First Lady urges students to vote

Michelle+Obama+talks+to+students+at+La+Salle+University+in+Philadelphia+about+the+importance+of+voting+in+2016+Election.

PHOTO PROVIDED BY/WIKIMEDIA COMMONS

Michelle Obama talks to students at La Salle University in Philadelphia about the importance of voting in 2016 Election.

Ariana Ortiz, Staff Writer

On Sept. 28, First Lady Michelle Obama spoke at La Salle University in Philadelphia at a rally for presidential candidate Hillary Clinton, endorsing her and advising students that each vote truly matters.

Mrs. Obama first spoke about all of the social progress made under President Barack Obama’s two consecutive terms, citing his passing of nationwide healthcare reform, the creation of millions of jobs, and the legalization of gay marriage.

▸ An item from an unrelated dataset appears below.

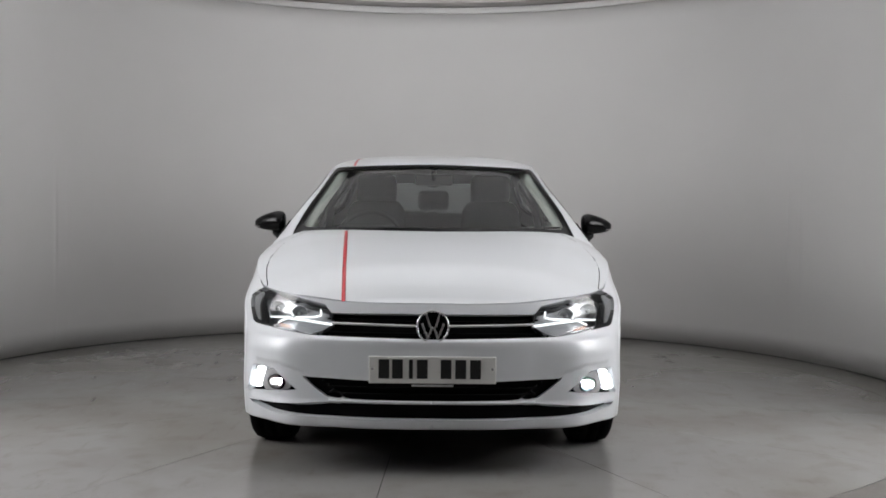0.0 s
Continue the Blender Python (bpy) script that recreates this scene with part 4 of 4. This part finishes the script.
for y in (-0.36, 0.36):
    seat(-0.10, y)
part("rear_bench", cushion(0.50, 1.24, 0.20, 0.07), FABRIC, car, "dark cloth rear bench").location = (-0.72, 0, 0.56)
rb = part("rear_bench_back", cushion(0.15, 1.24, 0.56, 0.06), FABRIC, car, "dark cloth rear seat back")
rb.matrix_basis = pose(-1.02, 0, 0.82, 0, -18, 0)
for y in (-0.38, 0.0, 0.38):
    h = part("headrest", cushion(0.09, 0.22, 0.14, 0.043), FABRIC, car, "dark cloth headrest")
    h.matrix_basis = pose(-1.13, y, 1.185, 0, -12, 0)
    for d in (-.05, .05):
        part("headrest_post", tube([(-1.115, y + d, 1.06), (-1.125, y + d, 1.14)], 0.006, 8), CHROME, car)
part("parcel_shelf", box_bm(0.42, 1.12, 0.02, 0.006, (-1.38, 0, 1.02)), DASH, car, "dark parcel shelf")
v, f = [], []
for i in range(25):
    y = -0.72 + 1.44 * i / 24
    hump = 0.035 * math.exp(-((y + 0.36) / 0.16) ** 2)
    sec = [(1.00 - 0.12 * (y / 0.72) ** 2, 0.955), (0.80, 0.958), (0.62, 0.955 + hump), (0.52, 0.935 + hump), (0.48, 0.86), (0.50, 0.62), (0.62, 0.40)]
    v += [(x, y, z) for x, z in sec]
for i in range(24):
    for j in range(6):
        f.append((i * 7 + j, i * 7 + j + 1, (i + 1) * 7 + j + 1, (i + 1) * 7 + j))
part("dashboard", (v, f), DASH, car, "dark grey dashboard")
part("binnacle", cushion(0.16, 0.30, 0.09, 0.03), DASH, car).location = (0.52, -0.36, 0.985)
part("screen_panel", box_bm(0.02, 0.24, 0.13, 0.006, (0.50, 0.0, 0.90)), GLOSS, car, "black centre display")
ring = part("steering_wheel", (tube([(0, 0.185 * math.cos(2 * math.pi * i / 40), 0.185 * math.sin(2 * math.pi * i / 40)) for i in range(41)], 0.016, 10, False)), DASH, car, "black steering wheel")
ring.matrix_basis = pose(0.36, -0.36, 0.93, 0, -24, 0)
part("wheel_hub", cushion(0.05, 0.13, 0.10, 0.02), DASH, ring)
for a, b in (((0, .05, 0), (0, .18, 0)), ((0, -.05, 0), (0, -.18, 0)), ((0, 0, -.04), (0, 0, -.18))):
    part("wheel_spoke", tube([a, b], 0.014, 8), DASH, ring)
mir = part("rear_view_mirror", cushion(0.03, 0.22, 0.065, 0.012), DASH, car, "dark rear-view mirror")
mir.matrix_basis = pose(0.27, 0.0, 1.285, 0, 6, 8)
part("mirror_stalk", tube([(0.30, 0.0, 1.285), (0.36, 0, 1.33), (0.37, 0, 1.352)], [.012, .016, .03], 8), DASH, car)
for y in (-0.36, 0.36):
    vz = part("sun_visor", box_bm(0.16, 0.34, 0.018, 0.007), SHELL, car, "pale sun visor")
    vz.matrix_basis = pose(0.20, y, 1.352, 0, 14, 0)
for sy in (1, -1):
    part("seat_belt", box_bm(0.004, 0.045, 0.5, 0.001), DASH, car).matrix_basis = pose(-0.22, sy * 0.655, 1.02, sy * 8, 0, 0)
    part("b_pillar", box_bm(0.06, 0.03, 0.45, 0.01), PILLARGREY, car, "grey inner pillar").matrix_basis = pose(-0.275, sy * 0.645, 1.15, sy * 24, 0, 0)
for sy in (1, -1):
    line = cabin(np.stack([np.full(9, 1.385), np.linspace(.985, 1.325, 9)], 1)) * [1, 0.925, 1] - [0.075, 0, 0.0]
    part("pillar_trim", tube(line * [1, sy, 1], 0.026, 10), SHELL, car, "pale inner windscreen pillar")
two("pillar_lining", pushed(C["pillars"], 0.028), SHELL, "pale pillar lining", depth=0)
two("frame_lining", pushed(C["frame"], 0.02), PILLARGREY, "grey window surround", depth=0)
# ---- turntable and light fittings ----
turntable = thing("turntable", "grey painted turntable floor with fine radial seams", "turntable")
SEGS, HUB = 14, 0.62
half_gap = 0.0016
for k in range(SEGS):
    a0, a1 = radians(-2 + 360 / SEGS * k), radians(-2 + 360 / SEGS * (k + 1))
    v, f = [], []
    m = 14
    for i in range(m + 1):
        for r in (HUB + 0.0015, 1.2, 1.8, 2.4, TABLE_R):
            e = half_gap / r
            a = a0 + e + (a1 - a0 - 2 * e) * i / m
            v.append((r * math.cos(a), r * math.sin(a), 0.0))
    nr = 5
    for i in range(m):
        for j in range(nr - 1):
            f.append((i * nr + j, i * nr + j + 1, (i + 1) * nr + j + 1, (i + 1) * nr + j))
    ring_ids = [i * nr for i in range(m + 1)] + [m * nr + j for j in range(1, nr)] + [i * nr + nr - 1 for i in range(m - 1, -1, -1)] + [j for j in range(nr - 2, 0, -1)]
    o = len(v)
    v += [(v[i][0], v[i][1], -0.02) for i in ring_ids]
    for q in range(len(ring_ids)):
        w_ = (q + 1) % len(ring_ids)
        f.append((ring_ids[q], ring_ids[w_], o + w_, o + q))
    part("deck_panel", (v, f, None, False), FLOORPAINT, turntable)
part("hub_plate", (*turned([(-.02, HUB - .0015), (0, HUB - .0015), (0, .0001)], 64, "z"), None, False), FLOORPAINT, turntable)
part("deck_base", (*turned([(-.06, TABLE_R), (-.018, TABLE_R), (-.018, .0001)], 120, "z"), None, False), SEAM, turntable, "dark steel under the seams")


def softbox(name, w_, h_, m, material, label):
    """A flat lamp: a shallow black housing and a glowing diffuser that looks along -z."""
    t = thing(name, label, "studio light")
    t.matrix_world = m
    part("housing", box_bm(w_ + 0.06, h_ + 0.06, 0.12, 0.01, (0, 0, 0.065)), BLACK, t)
    part("diffuser", box_bm(w_, h_, 0.012, 0.003, (0, 0, -0.002)), material, t, "glowing white diffuser")
    return t


# added fill: a broad dim panel overhead that lights floor and car evenly
softbox("ceiling_softbox", 5.6, 5.6, look((0, -0.5, 4.15), (0, -0.499, 0.5)), LIGHTBOX, "large dim white fill panel added overhead, out of view")
for sx in (-1, 1):
    tagged(softbox("lamp_head", 0.12, 0.12, look((sx * 0.9, -7.0, 1.7), (0, 0, 1.0)), LIGHTBOX2, ""), "small white lamp head beside the tripod", "studio light", "lamp heads")
    tagged(softbox("side_softbox", 2.2, 1.9, look((sx * 3.72, -2.2, 2.2), (0, 0, 0.8)), LIGHTBOX3, ""), "tall white softbox beside the booth's opening", "studio light", "side softboxes")
# added wash: an unseen spot and its can, only to brighten the back wall
spot = thing("wall_spotlight", "black spotlight added out of view to brighten the back wall", "studio light")
spot.matrix_world = look((0, -2.75, 3.75), (0.35, 3.3, 1.95))
part("can", turned([(0.0, 0.0001), (0.30, 0.0001), (0.32, 0.14), (0.30, 0.2), (-0.02, 0.22), (-0.02, 0.20), (0.06, 0.18), (0.06, 0.0001)], 32, "z"), BLACK, spot)
lamp = bpy.data.lights.new("wash", "SPOT")
lamp.energy, lamp.spot_size, lamp.spot_blend, lamp.shadow_soft_size, lamp.color = WASH, radians(60), 1.0, 0.15, (1.0, 0.987, 0.998)
ob = new("wash", lamp)
ob.parent = spot
ob.location = (0, 0, -0.1)
def motions():
    rows_table = [(t, pose(0, 0, 0, 0, 0, a)) for t, a in TURN]
    rows_car = [(t, pose(0, 0, 0, 0, 0, a) @ pose(CAR_X, CAR_Y, 0)) for t, a in TURN]
    walk(turntable, rows_table)
    walk(car, rows_car)


motions()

She went on to speak about the high level of competence and experience needed for an individual to successfully take on the title of President of the United States, and emphasized the need for a president to have the capability to make complex decisions each day.

“For me, it’s very clear that there is only one person in this race who we can trust with those responsibilities, only one person with the qualifications and temperament for this job, and that person is our friend, Hillary Clinton,” said Mrs. Obama.

Mrs. Obama then addressed those who who may be unsatisfied with both of the presented candidates, and are undecided on whether to vote at all.

“Each of you can swing this entire precinct, and swing this election for Hillary just by getting yourselves, your family, your classmates out to vote, that’s all you have to do — but, you could also help swing an entire precinct for Hillary’s opponent with a protest vote, or by staying home out of frustration,” she continued. “Remember, it’s not about voting for the perfect candidate, there is no such person.”

Many young people’s responses to this presidential election paints a picture of a frustrated youth, not wholly satisfied with either presidential candidate presented to them.

Popular social media hashtags such as #IGuessI’mWithHer represent the sentiments of those who will vote for Clinton solely to keep Trump out of office.

According to a USA Today poll from August, millennials prefer Clinton 56% while 20% prefer Trump, making Trump’s approval ratings among people under 35 a historical low.

Others are outright refusing to vote, citing some of Clinton’s past political decisions which are largely seen in a negative light.

Among these are accusations of Clinton using coded racist language as she lobbied for the passage of the 1994 Violent Crime Control Act — which was passed, and led to increased incarceration rates and harsher sentencings — and voting in favor of the war in Iraq in 2002 during her time as senator of New York.

“I think people who believe in third party candidates are a little delusional… They’re kidding themselves that they have a chance,” said Senior Kathleen Coleman.

“I understand that they’re voting with their conscience, but then I think it comes to a certain point where they have to be realistic and I think it’s…a little selfish, self-interested, to vote for a third party or write someone’s name in, or not vote at all.”

“A lot of people don’t like the fact that [Clinton is] a career politician, but I think that’s a strength because it means she knows what the job entails, and she knows how to work with people within the government and foreign leaders,” Coleman continued. “I would say that Hillary is by far the better candidate because I just think Trump is so dangerous. If Hillary is elected, it’s not the end of the world. There are other ways to bring about the change you want to see in the country… You have more of a say and your vote does count more in local elections.”

“Everyone has the right to choose whatever candidate they want, regardless of whether the candidate they choose belongs to one of the main two parties or not,” said Junior Fredrick Ochoa.

“It is more important that people go out and vote and express their opinion politically. I also think that people don’t have a right to complain about who wins the presidency if they didn’t go and vote and make their voice be heard.”